Pourquoi ces différences ? Parce qu'il y a davantage de cadres dans la fonction publique que dans le secteur privé et que les salariés sont plus âgés dans la fonction publique que dans le privé, donc leur niveau de rémunération est plus élevé. Globalement, le secteur public propose par rapport au privé des salaires plus élevés pour les catégories les moins diplômées (ouvriers et employés) la fonction publique territoriale offrant néanmoins des niveaux de salaires relativement proches du secteur privé pour ces catégories. (1)
Si je
passe par cette digression, c’est aussi pour souligner que les agents de la
fonction publique remplissent des tâches régaliennes irremplaçables et
sans rapport avec un quelconque avantage pécuniaire : justice, culture, santé,
police, armée, éducation, administration au sens large, etc. le tout au service
des citoyens et de leurs besoins. Ils ne sont pas chargés de la production de
biens ou de marchandises. Ils ne subissent pas la concurrence ou la loi
terrible du marché des produits et des biens. D’ailleurs, les dirigeants du
privé ont bien compris les avantages du système puisque les partenariats «
public-privé » réalisés par l’Etat lui-même ou les collectivités rapportent
gros aux grands opérateurs des secteurs marchands où l’Etat s’avère incapable
d’agir : BTP et autoroutes pour ne citer que ces deux domaines.
Le rôle de
l’Etat ? Les opposants des fonctionnaires dénoncent « la gabegie », les
doublons d’emplois de certaines collectivités du millefeuille territorial, les
emplois parfois fictifs de certains partis politiques, le manque de
productivité. Tous ces reproches contiennent une part de vérité mais une part
seulement. Si cette gabegie est de 5% des emplois, elle demeure dans la marge
également recensée dans le privé.
Pour
illustrer, une fois encore, le rôle prépondérant et irremplaçable de l’Etat, je
vais m’appuyer sur un exemple récent pris dans un pays de l’Union européenne.
Il s’agit du sauvetage de la banque portugaise Banco Espirito Santo, «coulée»
par incompétence et impéritie d’agents du privé et qui vient d’être sauvée par
l’Etat portugais et le mécanisme européen d’union bancaire. Ce sauvetage
démontre le rôle fondamental joué, aujourd’hui, par les états et l’Europe dans
l’équilibre économique des banques soumises à des crashes test permanents (mais
un peu trop faciles à contourner).

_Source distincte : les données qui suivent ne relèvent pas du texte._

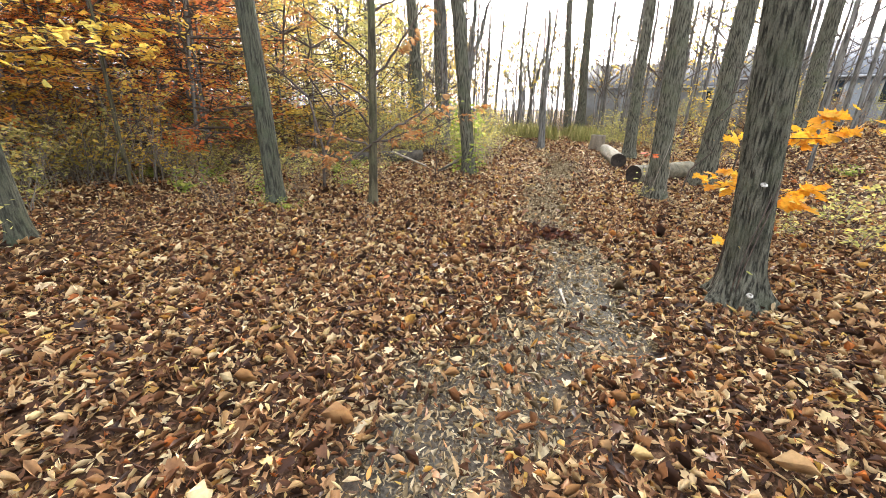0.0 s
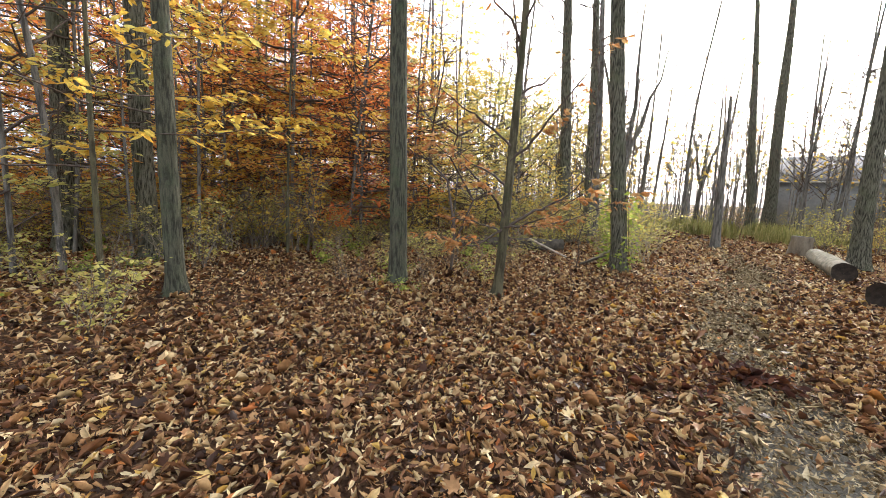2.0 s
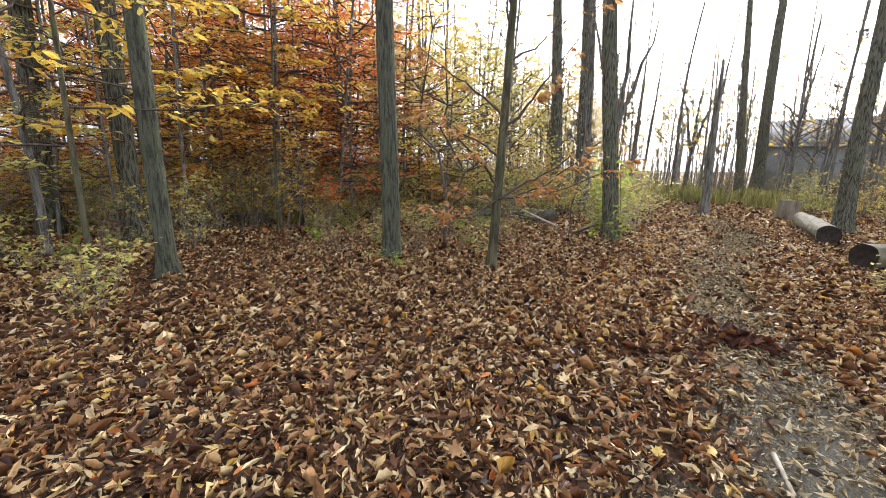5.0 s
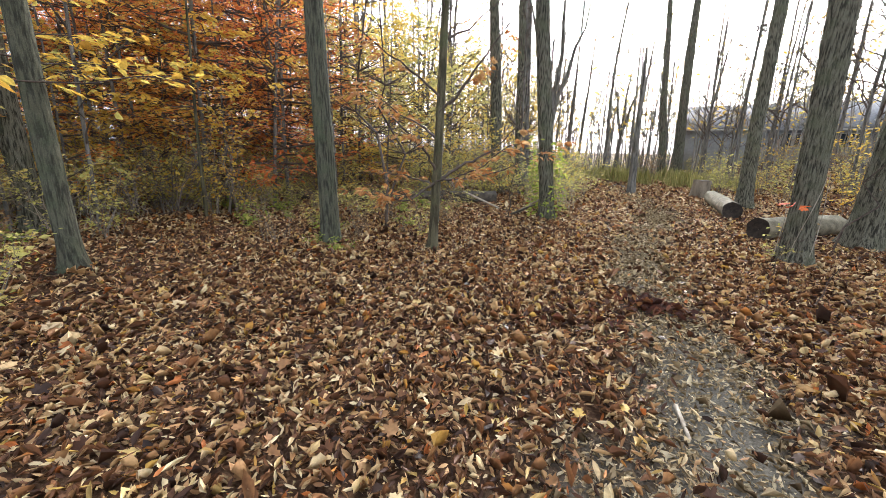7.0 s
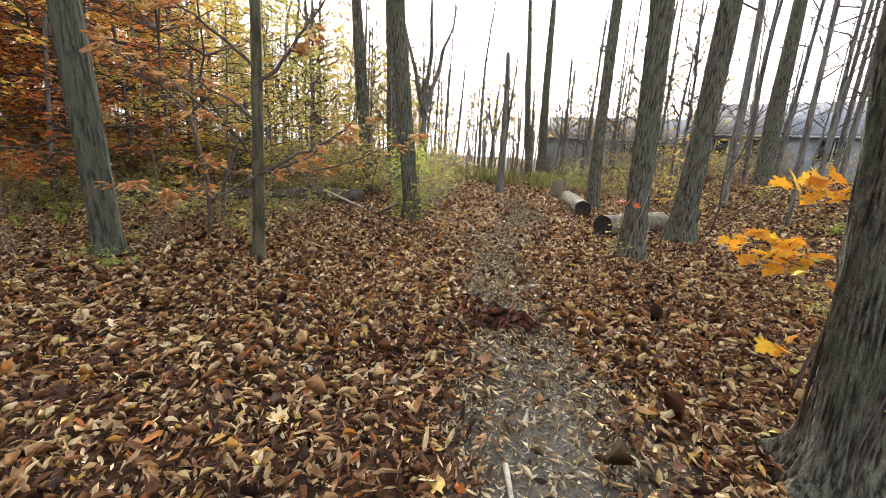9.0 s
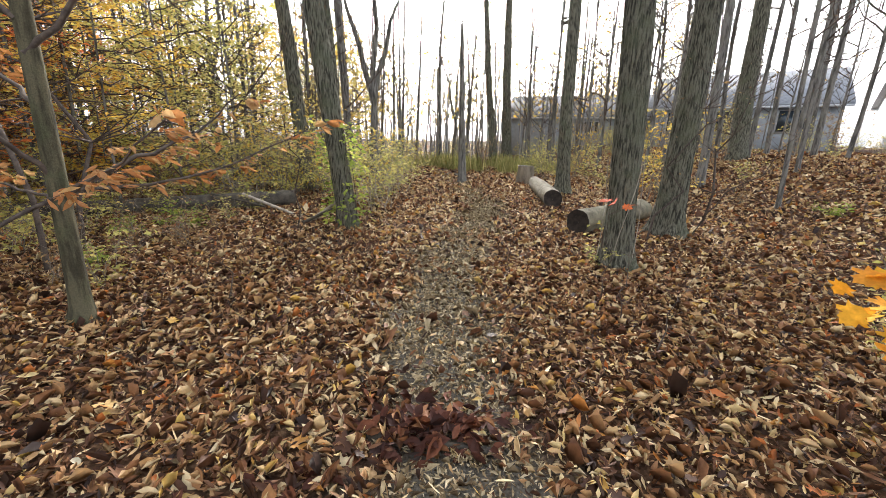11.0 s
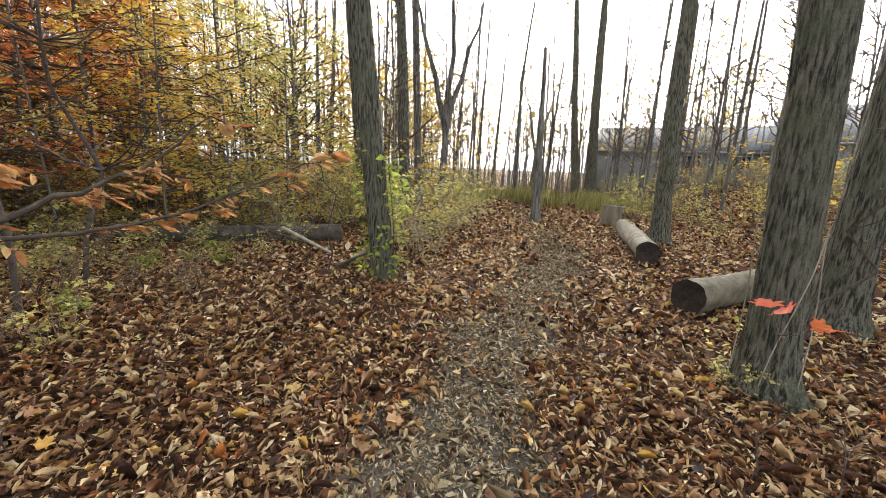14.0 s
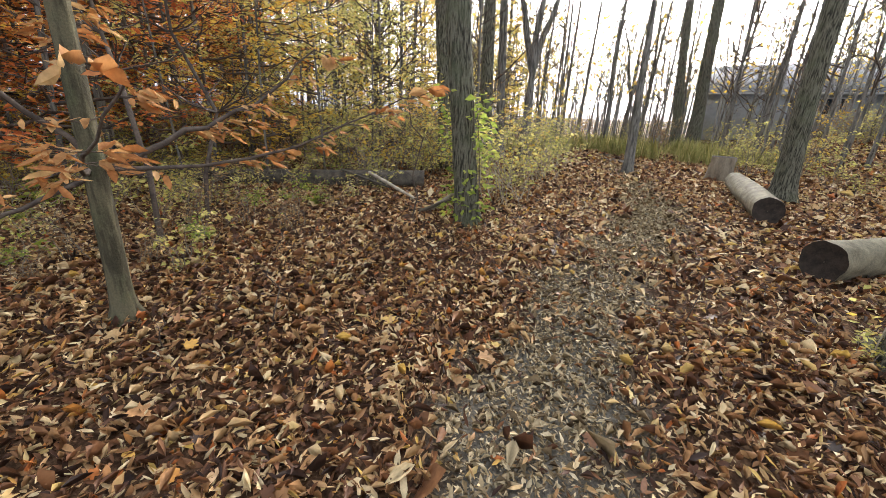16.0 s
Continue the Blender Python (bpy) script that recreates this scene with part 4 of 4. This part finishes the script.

La nouveauté, c’est que cette fois, les
actionnaires (et non les contribuables) paieront les pots cassés ! On leur
imputera les créances pourries tandis que les déposants (vous et moi) verront
leurs dépôts garantis. D’où les mauvais résultats actuels du Crédit agricole,
actionnaire à hauteur de 14,5% de cette banque de Lisbonne ! Les actions
de Crédit Agricole chez BES valent dorénavant zéro euro : bravo les
banquiers avisés !
Je sais
bien qu’une tendance « moderne » souhaite privatiser les bénéfices et collectiviser
les pertes ! Mais la crise de 2008-2009 a instruit les gouvernements
européens, lesquels avancent (lentement) vers une moralisation de la vie
financière et une plus grande responsabilité des banques. On n’en est pas
encore à la séparation claire et nette des activités spéculatives et des
activités de dépôt mais on avance. La solution adoptée au Portugal aurait pu,
aurait dû être proposée en Grèce, en Italie, en Espagne, en Irlande…partout où
les défaillances bancaires ont nui à l’économie.
En
conclusion, je me permets de souligner l’importance du rôle des fonctionnaires pour
la bonne marche d’un état de droit, civilisé et respectueux de la dignité humaine.
De même, je continuerai de défendre, malgré les défauts et les ratés inévitables
dans toute société démocratique, la nécessaire régulation des activités lucratives. Je ne
dirais pas, comme François Hollande, que l’adversaire c’est la finance, disons
qu’elle n’est pas forcément l’amie de tout le monde.
(1) étude publiée par un journal économique.